Wenn das denn überhaupt der richtige Begriff ist. Denn vielmehr schien es, als würden Booth und Brown einfach nur ihre Rechner auf Autopilot heißlaufen lassen, als hätte der robotische Rezipient ihren Platz auf dem Sessel geräumt und ihren Job übernommen, damit sie selbst nach getaner Arbeit den Kopf auf die Lehne packen und ausatmen konnten. Der vollautomatisierte Tod des Musikautors schien sich zu vollziehen: Die beiden werden schließlich gerade deshalb als Genies gefeiert, weil sie den Geniebegriff in ihrer Arbeit dekonstruieren und das Gros der Komposition der CPU überlassen. Die zwölfstündigen (!) Livestreams aus Quarantänezeiten passten da ebenso ins Bild wie die Ankündigung, dass das Duo in diesem sich mittlerweile schon dem Ende neigenden Jahr zwei Alben veröffentlichen wollte. 'SIGN' ist das erste davon und klingt in den ersten Sekunden zwar wie eine Harsh-Noise-Platte mit einem Sprung, markiert im Gesamten aber einen Schritt zurück zu mehr Flächen und Harmonien sowie zwischendurch sogar recht konventionellen Rhythmen, die beinahe Grooves erahnen lassen und, o Schreck, sogar an stinknormalem Techno anknüpfen. Die vermeintlich so verkopfte Musik kehrt zu ihren Wurzeln zurück und nimmt ein Vollbad in Gefühligkeit, liefert den Soundtrack fürs Rumhängen nach dem großen Knall.
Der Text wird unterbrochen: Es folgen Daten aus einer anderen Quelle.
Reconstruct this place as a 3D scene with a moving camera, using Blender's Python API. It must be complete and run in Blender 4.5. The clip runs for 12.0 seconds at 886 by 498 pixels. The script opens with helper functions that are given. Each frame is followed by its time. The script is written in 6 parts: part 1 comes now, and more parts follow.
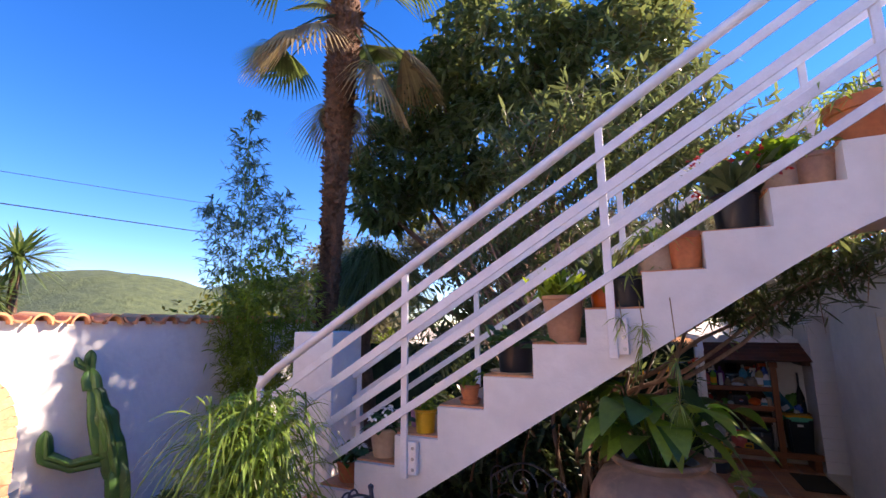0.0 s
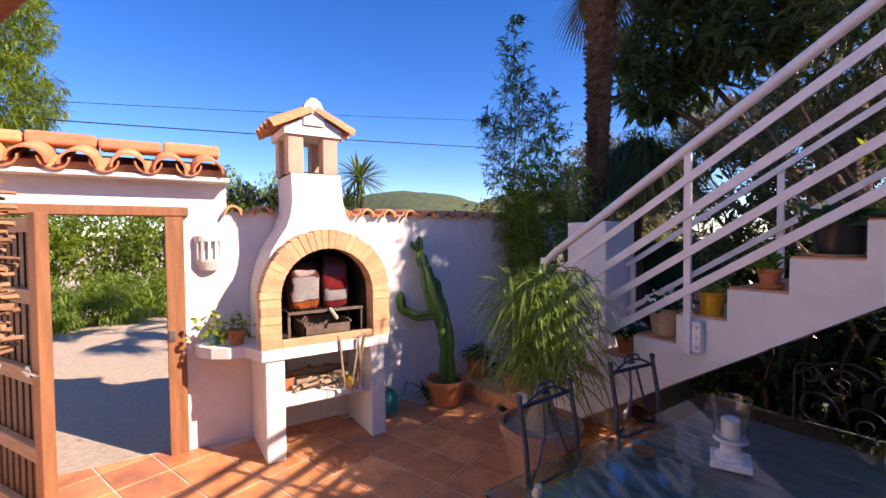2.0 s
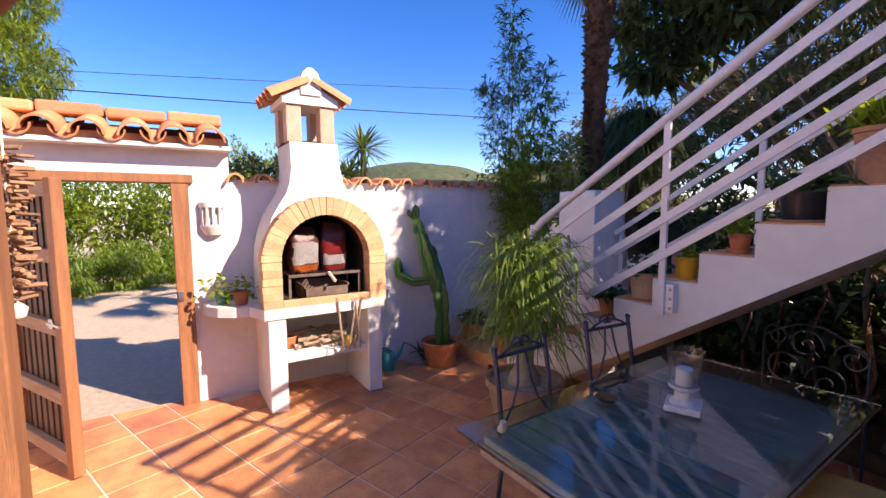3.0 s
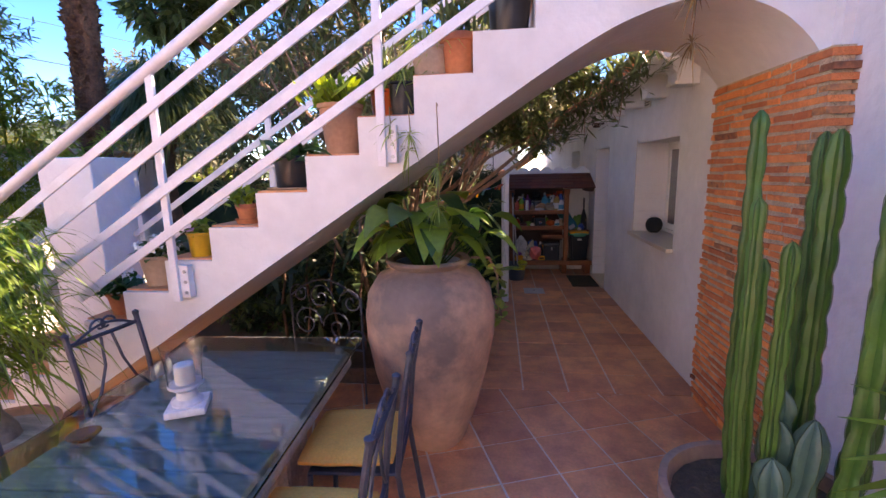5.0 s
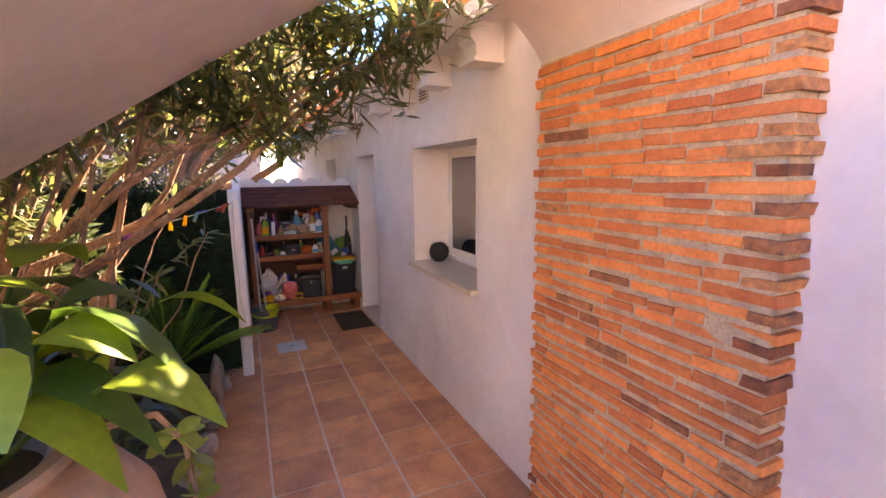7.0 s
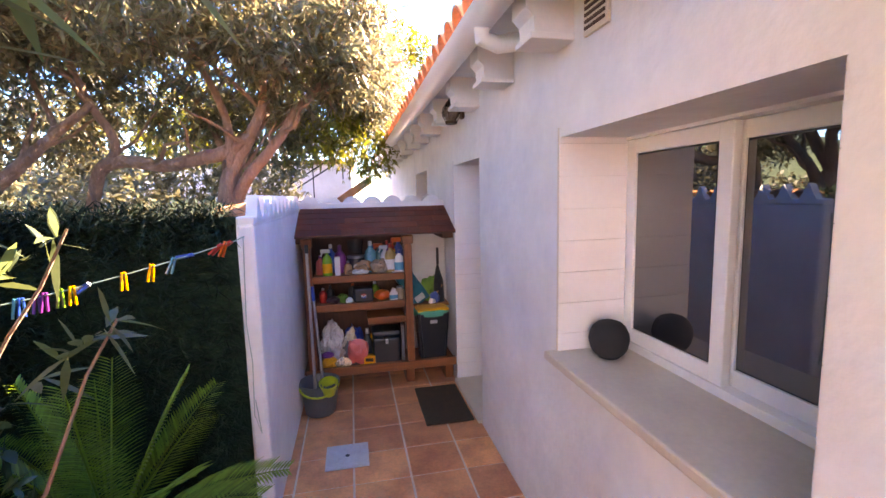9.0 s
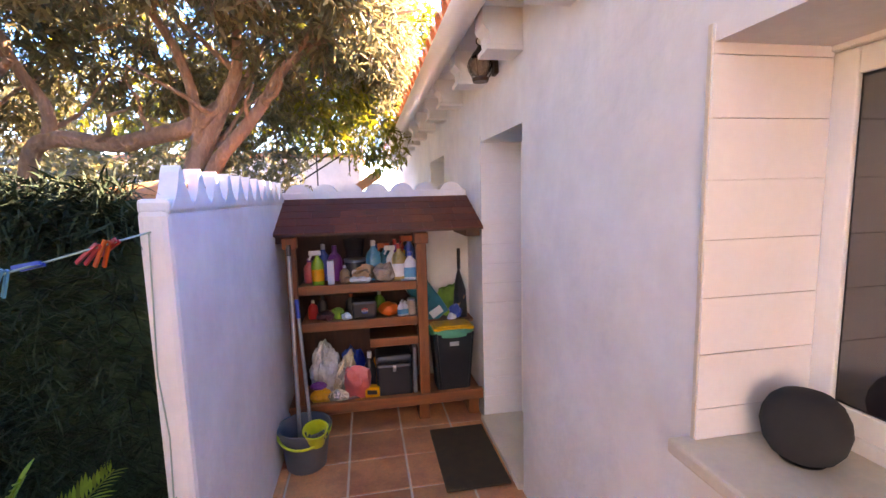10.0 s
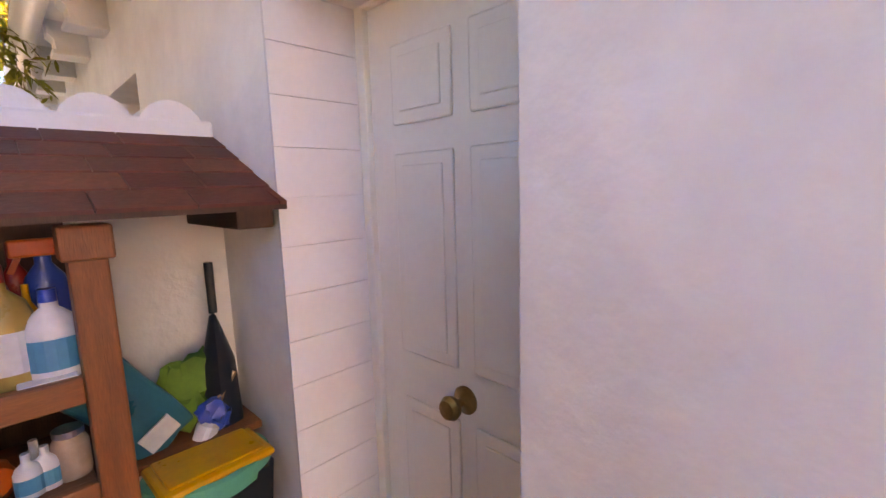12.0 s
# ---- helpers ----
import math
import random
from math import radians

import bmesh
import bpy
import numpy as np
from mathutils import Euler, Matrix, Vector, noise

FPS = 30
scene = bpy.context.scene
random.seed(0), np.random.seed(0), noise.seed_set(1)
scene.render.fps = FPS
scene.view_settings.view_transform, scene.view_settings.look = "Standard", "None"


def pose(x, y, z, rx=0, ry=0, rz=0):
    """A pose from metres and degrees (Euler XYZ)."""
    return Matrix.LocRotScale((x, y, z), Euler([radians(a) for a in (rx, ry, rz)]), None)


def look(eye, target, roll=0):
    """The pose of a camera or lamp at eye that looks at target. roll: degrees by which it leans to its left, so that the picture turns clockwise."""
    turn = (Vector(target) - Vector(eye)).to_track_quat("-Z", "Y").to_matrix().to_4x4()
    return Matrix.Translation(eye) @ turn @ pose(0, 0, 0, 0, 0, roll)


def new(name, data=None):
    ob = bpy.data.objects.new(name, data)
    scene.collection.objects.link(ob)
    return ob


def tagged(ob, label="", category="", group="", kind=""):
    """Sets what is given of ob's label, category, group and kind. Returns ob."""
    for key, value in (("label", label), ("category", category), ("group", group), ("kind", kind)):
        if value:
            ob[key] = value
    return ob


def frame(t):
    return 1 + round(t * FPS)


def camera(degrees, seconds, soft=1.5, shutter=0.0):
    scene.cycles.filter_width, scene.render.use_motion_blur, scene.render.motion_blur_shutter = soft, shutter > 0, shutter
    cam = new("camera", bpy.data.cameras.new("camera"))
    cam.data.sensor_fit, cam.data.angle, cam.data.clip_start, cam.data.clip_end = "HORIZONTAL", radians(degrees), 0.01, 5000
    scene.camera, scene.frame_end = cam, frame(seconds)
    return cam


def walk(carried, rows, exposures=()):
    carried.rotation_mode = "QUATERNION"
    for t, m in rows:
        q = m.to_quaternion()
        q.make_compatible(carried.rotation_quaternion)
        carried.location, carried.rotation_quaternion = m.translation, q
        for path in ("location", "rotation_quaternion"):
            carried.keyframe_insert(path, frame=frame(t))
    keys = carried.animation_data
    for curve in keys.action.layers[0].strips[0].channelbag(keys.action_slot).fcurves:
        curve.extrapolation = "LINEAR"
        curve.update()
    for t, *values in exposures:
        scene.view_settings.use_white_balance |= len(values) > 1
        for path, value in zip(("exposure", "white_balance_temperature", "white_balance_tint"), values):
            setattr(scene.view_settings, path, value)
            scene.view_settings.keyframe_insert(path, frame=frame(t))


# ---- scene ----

'F7' klingt wie eine sehnsüchtige Trance-Abstraktion von Labelmate Lorenzo Senni, 'si00' ist durchzogen von gläsernen Sounds und einem nervösen Beat, 'esc desc' könnte doch tatsächlich das Oneohtrix-Point-Never-Cover eines John-Carpenter-Stücks sein und 'au14' nutzt die Zentrifugalkraft eines pluckernden Rhythmus, um darüber verschiedene Klangereignisse im Mix zu verteilen: Schon in der ersten Hälfte zeigt sich dieses Album fast schon kompositorisch streng statt wie zuletzt ausufernd und haltlos, die Sequenzierung der Tracks ist auf ein dynamisches Auf und Ab angelegt. Die zweite Hälfte wird vom elegischen 'Metaz form8' eingeleitet, das mit orgelähnlichen Tönen mehr auf die Tränendrüse drückt als vermutlich jedes andere Stück in Autechres breitem Backkatalog. Doch schon das schlierige Electro-Derivat 'sch.mefd 2' lässt die Stimmung ins Ahnungsvolle kippen, bevor 'gr4' und 'th red a' mit launisch tastenden Synthesizer-Klängen die Herbstdepressionen antriggern. Diese Stimmung hält sich in 'psin AM', das erstaunlicherweise von einem tapsenden Vierviertel-Beat unterlegt wird und damit einmal mehr an das Frühwerk der beiden erinnert, an den Ursprung von sogenannter Intelligent Dance Music in anderen Formen von Dance Music, die nicht minder smart und nur etwas weniger komplex arrangiert waren. Es ist Techno.

'r cazt' beschließt das Album dann mit weiteren waberigen Synthie-Sounds und wohligen Flächen, welche die das Album durchziehende emotionale Ambivalenz als Coda meisterhaft neu aufbereiten. 'SIGN' nämlich bedeutet nicht nur eine Rückkehr zur konventionelleren Formen, sondern auch geläufigen Inhalten: Es ist Musik für den Comedown, als emotionale Stütze wie prädestiniert für den nächsten Quarantäne-Marathon. Und wer weiß: Vielleicht setzt das zweite für dieses Jahr angekündigte Autechre-Album dem wieder ratternde Beat-Abstraktionen entgegen, macht den kalten Hauch der Automatisierung spürbar. Solange bleibt diese Doppel-LP das menschlichste Lebenszeichen eines scheinbar so überlebensgroßen Duos.

Sign erschien am 16. Oktober auf Warp Records.